Uno de los grandes progresos de la civilización occidental en nuestro tiempo ha sido el que varones y mujeres nos relacionemos abiertamente en todos los órdenes de la vida. Tal avance supone el aprovechamiento óptimo de la inteligencia y la sensibilidad humanas.
No obstante, hay también extrañas trayectorias retrógradas, degradantes. La raza humana es así de contradictoria. Asistimos hoy con vergüenza a la consideración de la mujer como cosa, cuando se reconoce que su presencia en la vida pública debe ser paritaria con el varón a toda costa. No se tiene en cuenta que esa posición se consiga con independencia de sus merecimientos. El juego de la “cuota femenina” debe de ser humillante para las mujeres que destacan por méritos propios.
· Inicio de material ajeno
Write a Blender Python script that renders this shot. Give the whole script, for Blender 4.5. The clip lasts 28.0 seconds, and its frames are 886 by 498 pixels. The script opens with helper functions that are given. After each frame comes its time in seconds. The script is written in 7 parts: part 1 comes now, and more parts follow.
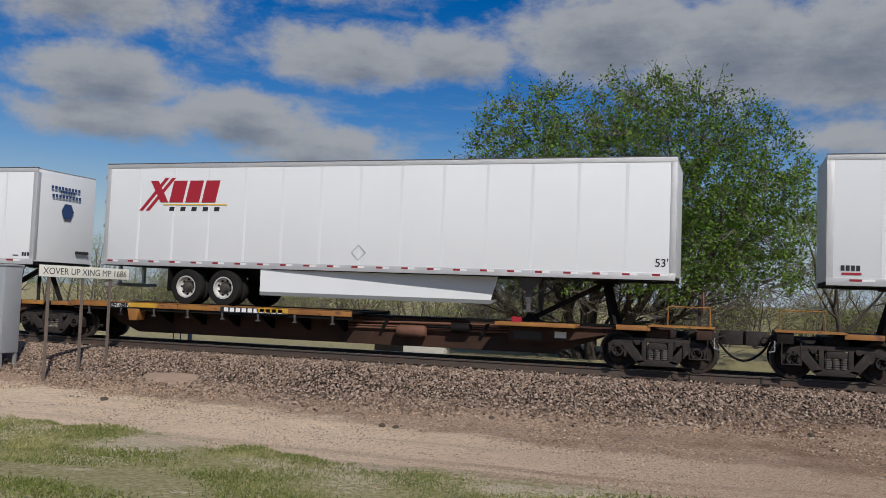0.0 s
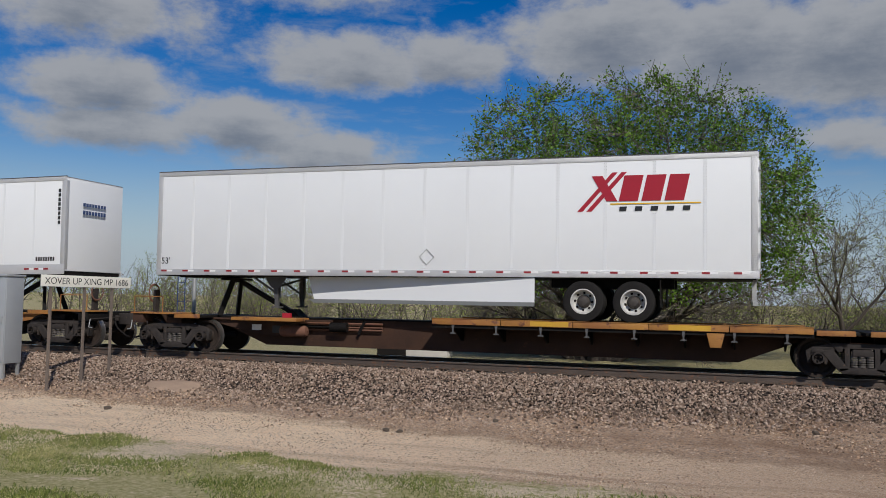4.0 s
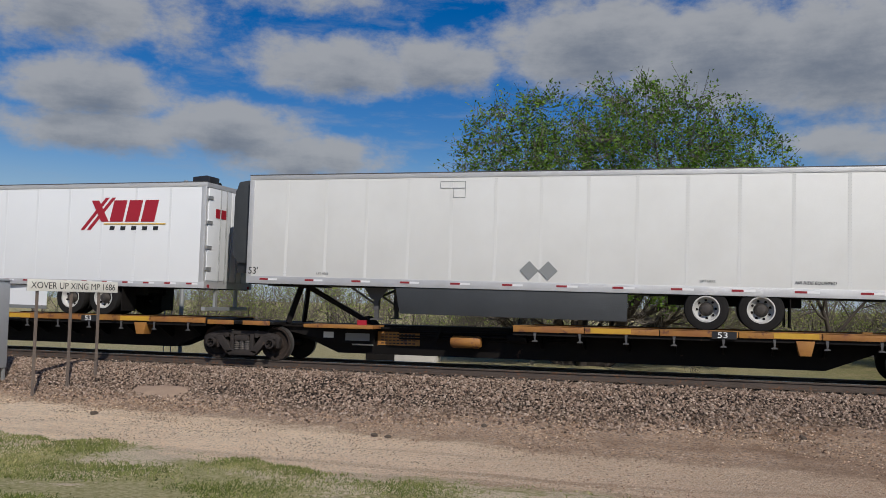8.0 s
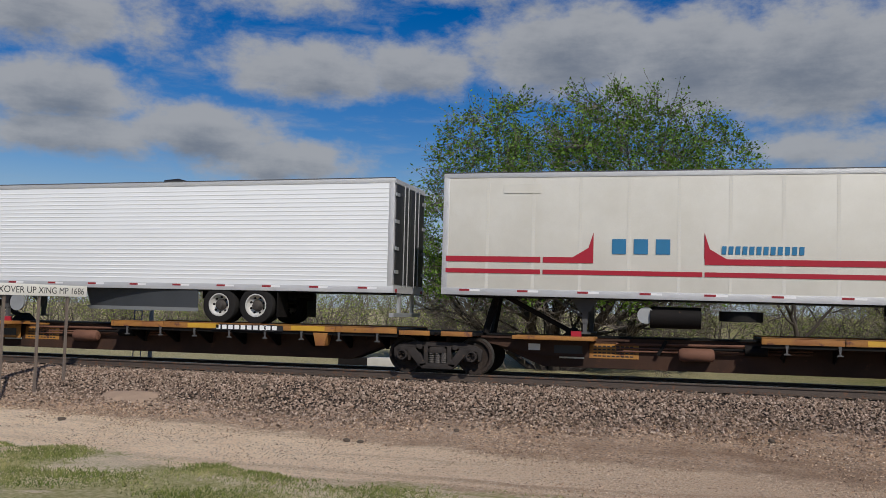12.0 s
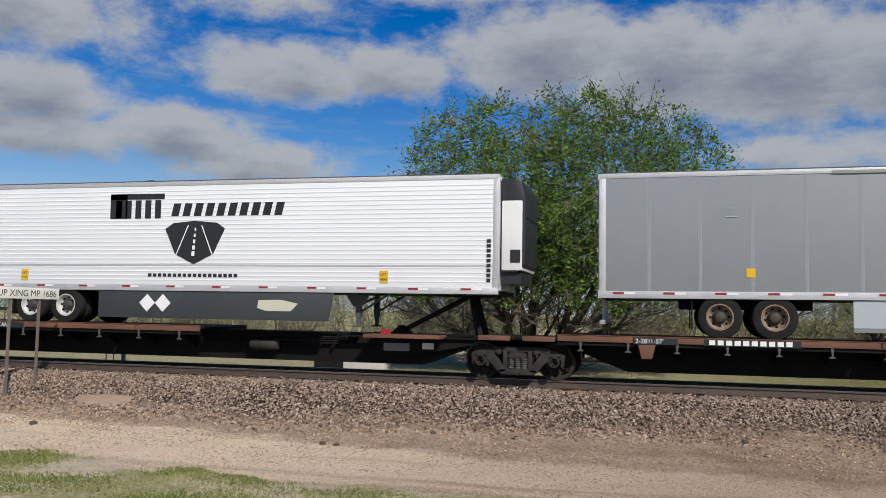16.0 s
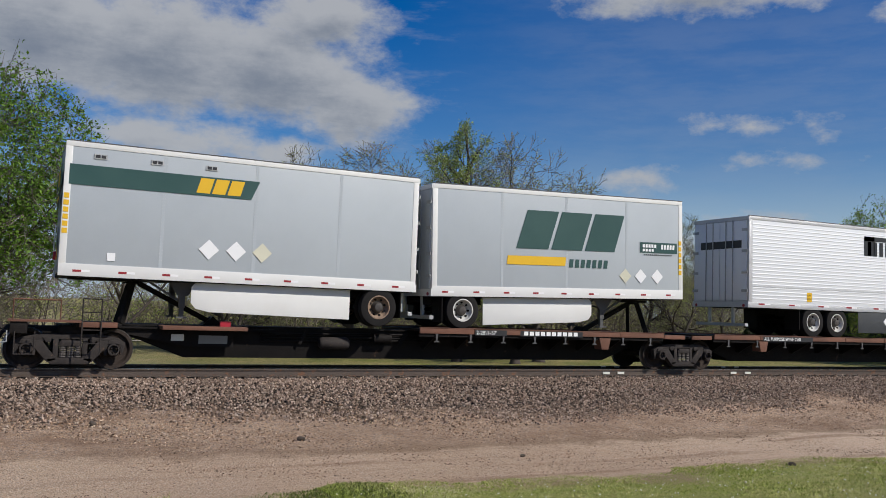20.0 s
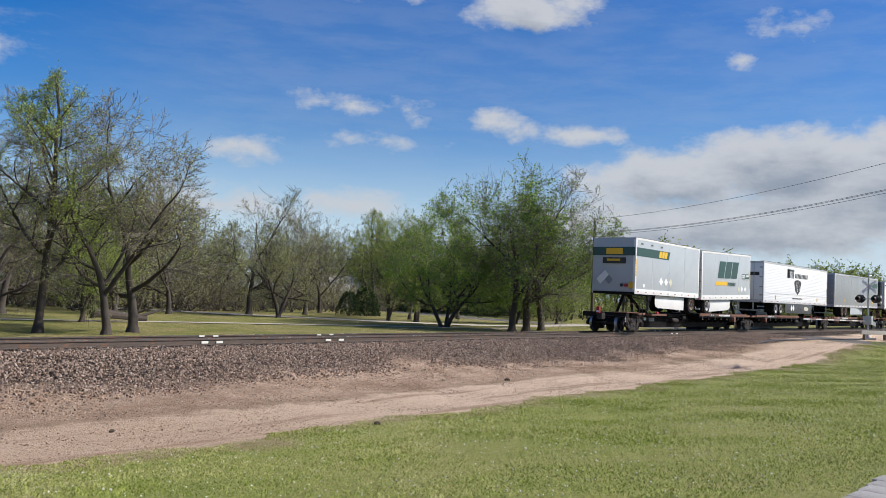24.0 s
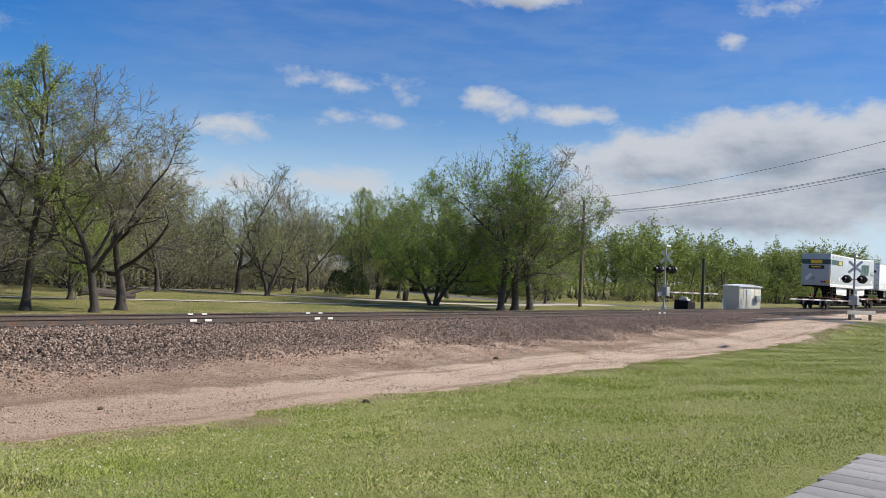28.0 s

Claro que lo anterior no es nada si lo comparamos con algunos extremos aberrantes de la cosificación femenina. Por ejemplo, las “esclavas sexuales” de los miserables combatientes yihadistas. Bien es verdad que eso acontece fuera de la civilización occidental. Sin embargo, es tan lacerante el caso que no hay modo de olvidarse de él.
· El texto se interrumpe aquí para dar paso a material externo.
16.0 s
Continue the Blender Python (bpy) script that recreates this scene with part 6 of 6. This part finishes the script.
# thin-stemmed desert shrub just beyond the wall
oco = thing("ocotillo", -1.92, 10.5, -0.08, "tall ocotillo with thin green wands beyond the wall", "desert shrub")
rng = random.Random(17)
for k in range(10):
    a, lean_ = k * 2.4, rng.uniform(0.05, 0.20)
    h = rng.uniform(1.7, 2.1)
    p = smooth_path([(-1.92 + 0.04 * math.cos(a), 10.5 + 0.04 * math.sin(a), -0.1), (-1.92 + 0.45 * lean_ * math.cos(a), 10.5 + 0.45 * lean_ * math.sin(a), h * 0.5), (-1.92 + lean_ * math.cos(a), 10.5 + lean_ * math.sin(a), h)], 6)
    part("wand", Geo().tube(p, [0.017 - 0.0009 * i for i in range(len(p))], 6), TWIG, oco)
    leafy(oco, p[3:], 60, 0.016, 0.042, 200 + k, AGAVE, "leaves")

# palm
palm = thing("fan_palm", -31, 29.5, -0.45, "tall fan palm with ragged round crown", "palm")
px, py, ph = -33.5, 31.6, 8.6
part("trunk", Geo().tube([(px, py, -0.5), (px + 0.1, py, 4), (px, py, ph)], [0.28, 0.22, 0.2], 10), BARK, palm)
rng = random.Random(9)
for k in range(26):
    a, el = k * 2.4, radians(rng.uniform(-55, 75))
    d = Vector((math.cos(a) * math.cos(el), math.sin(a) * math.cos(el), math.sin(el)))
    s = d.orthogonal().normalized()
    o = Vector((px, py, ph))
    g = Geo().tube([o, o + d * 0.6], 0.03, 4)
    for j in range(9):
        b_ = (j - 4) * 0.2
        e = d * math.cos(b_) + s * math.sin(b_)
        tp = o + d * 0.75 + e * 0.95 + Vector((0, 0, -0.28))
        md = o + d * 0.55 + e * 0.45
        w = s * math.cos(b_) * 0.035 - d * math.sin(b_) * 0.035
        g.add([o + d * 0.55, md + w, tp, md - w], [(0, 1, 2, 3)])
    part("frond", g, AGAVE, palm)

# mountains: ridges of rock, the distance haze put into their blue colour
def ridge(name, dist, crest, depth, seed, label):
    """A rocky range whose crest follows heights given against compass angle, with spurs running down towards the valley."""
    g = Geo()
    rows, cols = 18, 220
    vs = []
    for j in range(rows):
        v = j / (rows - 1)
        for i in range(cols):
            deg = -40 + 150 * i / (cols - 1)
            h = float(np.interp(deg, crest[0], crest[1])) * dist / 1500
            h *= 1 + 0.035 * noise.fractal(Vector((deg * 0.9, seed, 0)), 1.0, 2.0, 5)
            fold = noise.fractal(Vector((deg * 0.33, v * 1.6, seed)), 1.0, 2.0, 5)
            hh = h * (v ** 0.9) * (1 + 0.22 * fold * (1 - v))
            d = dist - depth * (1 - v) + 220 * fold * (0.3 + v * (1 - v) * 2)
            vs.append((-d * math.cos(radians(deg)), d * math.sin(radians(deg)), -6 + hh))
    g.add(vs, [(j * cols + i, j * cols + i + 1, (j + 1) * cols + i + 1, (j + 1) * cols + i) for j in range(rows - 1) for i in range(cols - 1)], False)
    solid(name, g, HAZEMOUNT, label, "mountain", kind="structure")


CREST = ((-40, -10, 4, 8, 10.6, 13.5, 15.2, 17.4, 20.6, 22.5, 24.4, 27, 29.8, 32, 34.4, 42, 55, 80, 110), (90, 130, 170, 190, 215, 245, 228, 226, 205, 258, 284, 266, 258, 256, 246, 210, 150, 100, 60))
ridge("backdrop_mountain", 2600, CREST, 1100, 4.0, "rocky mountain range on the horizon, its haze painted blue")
No es menos cierto que hay otro extremo escandaloso que se abre paso en Occidente, incluida España. Son los mal llamados “vientres de alquiler”, que serían más bien “úteros de alquiler”, según me advierte mi amiga Pilar Macián. Sencillamente, una mujer alquila su útero para gestar un nuevo ser a través de la necesaria inseminación del esperma de un donante más o menos anónimo. De esa forma puede llegar a presumir de “hijo” propio una pareja homosexual masculina o incluso femenina. En el supuesto más benévolo podría hacer lo mismo una pareja heterosexual, la de toda la vida.
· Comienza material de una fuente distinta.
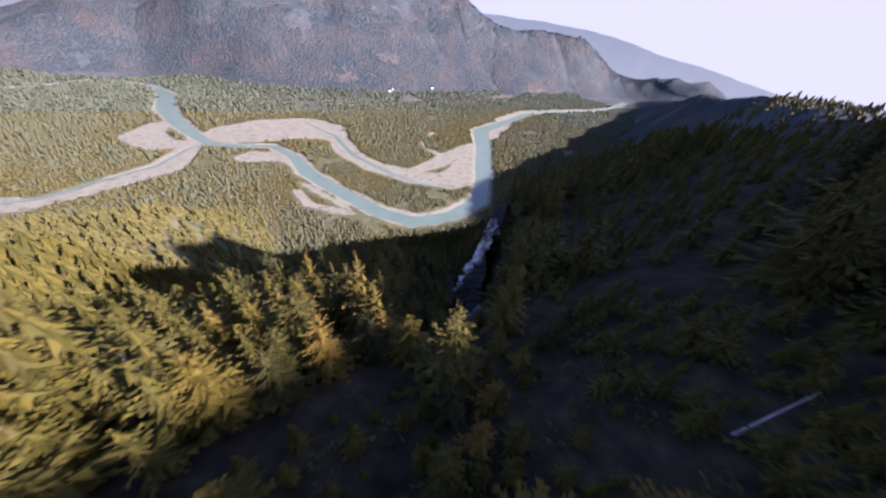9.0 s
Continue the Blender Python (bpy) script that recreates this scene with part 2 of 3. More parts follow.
def mix(nt, fac, a, b_):
    m = nt.nodes.new("ShaderNodeMix")
    m.data_type = "RGBA"
    for sock, v in ((m.inputs[0], fac), (m.inputs[6], a), (m.inputs[7], b_)):
        if isinstance(v, (int, float)):
            sock.default_value = v
        elif isinstance(v, tuple):
            sock.default_value = (*v, 1)
        else:
            nt.links.new(v, sock)
    return m.outputs[2]


def maths(nt, op, a, b_=0.0, clamp=False):
    m = nt.nodes.new("ShaderNodeMath")
    m.operation, m.use_clamp = op, clamp
    for sock, v in zip(m.inputs, (a, b_)):
        if isinstance(v, (int, float)):
            sock.default_value = v
        else:
            nt.links.new(v, sock)
    return m.outputs[0]


def attribute(nt, name):
    a = nt.nodes.new("ShaderNodeAttribute")
    a.attribute_name = name
    return a.outputs["Fac"]


def relief(nt, p, fac, strength, distance):
    bmp = node(nt, "ShaderNodeBump", Strength=strength, Distance=distance)
    nt.links.new(fac, bmp.inputs["Height"])
    nt.links.new(bmp.outputs[0], p.inputs["Normal"])


def ground_material():
    m, nt, p = material("ground", 0.95, 0, 0.1)
    v = coords(nt)
    fine, wide = noise_tex(nt, v, 0.35, 8), noise_tex(nt, v, 0.02, 5)
    woods = ramp(nt, noise_tex(nt, v, 0.06, 7, 0.7), [(0.3, (0.033, 0.0419, 0.021)), (0.5, (0.0633, 0.0702, 0.0307)), (0.66, (0.117, 0.102, 0.042)), (0.8, (0.0894, 0.0867, 0.0452))])
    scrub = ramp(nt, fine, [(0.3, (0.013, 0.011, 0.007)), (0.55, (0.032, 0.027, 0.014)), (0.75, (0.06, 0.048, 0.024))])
    # gravel, washed into pale and dull bands along the flow
    stretched = coords(nt, (0.022, 0.04, 0.02))
    stretched.node.inputs["Rotation"].default_value = (0, 0, radians(35))
    bands = noise_tex(nt, stretched, 1.6, 8, 0.68)
    gravel = ramp(nt, bands, [(0.36, (0.068, 0.067, 0.041)), (0.43, (0.12, 0.12, 0.077)), (0.49, (0.166, 0.168, 0.108)), (0.57, (0.155, 0.157, 0.1)), (0.64, (0.082, 0.08, 0.048))])
    gravel = mix(nt, maths(nt, "MULTIPLY", fine, 0.3), gravel, (0.107, 0.102, 0.0861))
    rockn = noise_tex(nt, v, 0.03, 9, 0.7)
    rock = ramp(nt, rockn, [(0.35, (0.05, 0.044, 0.034)), (0.52, (0.072, 0.058, 0.042)), (0.7, (0.115, 0.083, 0.056))])
    # far ground: blue-grey distance haze put into the base colour
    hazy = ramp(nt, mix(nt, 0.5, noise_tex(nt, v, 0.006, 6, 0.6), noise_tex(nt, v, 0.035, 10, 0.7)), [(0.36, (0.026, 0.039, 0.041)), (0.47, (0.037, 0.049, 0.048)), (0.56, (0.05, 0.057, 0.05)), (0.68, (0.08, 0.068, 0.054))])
    dry = ramp(nt, fine, [(0.35, (0.058, 0.05, 0.032)), (0.7, (0.092, 0.076, 0.05))])
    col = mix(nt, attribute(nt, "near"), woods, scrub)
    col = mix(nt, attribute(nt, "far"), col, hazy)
    col = mix(nt, maths(nt, "MULTIPLY", attribute(nt, "bare"), maths(nt, "MULTIPLY", noise_tex(nt, v, 0.012, 6), 1.1)), col, rock)
    col = mix(nt, attribute(nt, "dry"), col, dry)
    edge = maths(nt, "ADD", attribute(nt, "gravel"), maths(nt, "MULTIPLY", maths(nt, "SUBTRACT", noise_tex(nt, v, 0.05, 6), 0.5), 14.0))
    mask = maths(nt, "MULTIPLY_ADD", edge, -0.4, True)
    mask.node.inputs[2].default_value = 0.5
    col = mix(nt, mask, col, gravel)
    nt.links.new(col, p.inputs["Base Color"])
    relief(nt, p, noise_tex(nt, v, 0.07, 10, 0.7), 0.5, 6.0)
    return m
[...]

El argumento para rechazar tales experimentos es que no resulta humano forzar la naturaleza hasta ese punto, cuando no se puede tener un hijo por medios, digamos, naturales. Más que nada porque un sano ideal de todas las culturas es que los niños, al nacer, se encuentren con la figura jurídica de un padre y una madre. Ese derecho es muy superior al de los adultos para ser padres o madres. Tampoco es un fracaso vital que un varón o una mujer tengan que ser, biológicamente, padre o madre a toda costa. Ante el deseo invencible de la maternidad o la paternidad siempre cabe la adopción, una figura que ha existido en muchas culturas, y que es un prodigio de sensibilidad.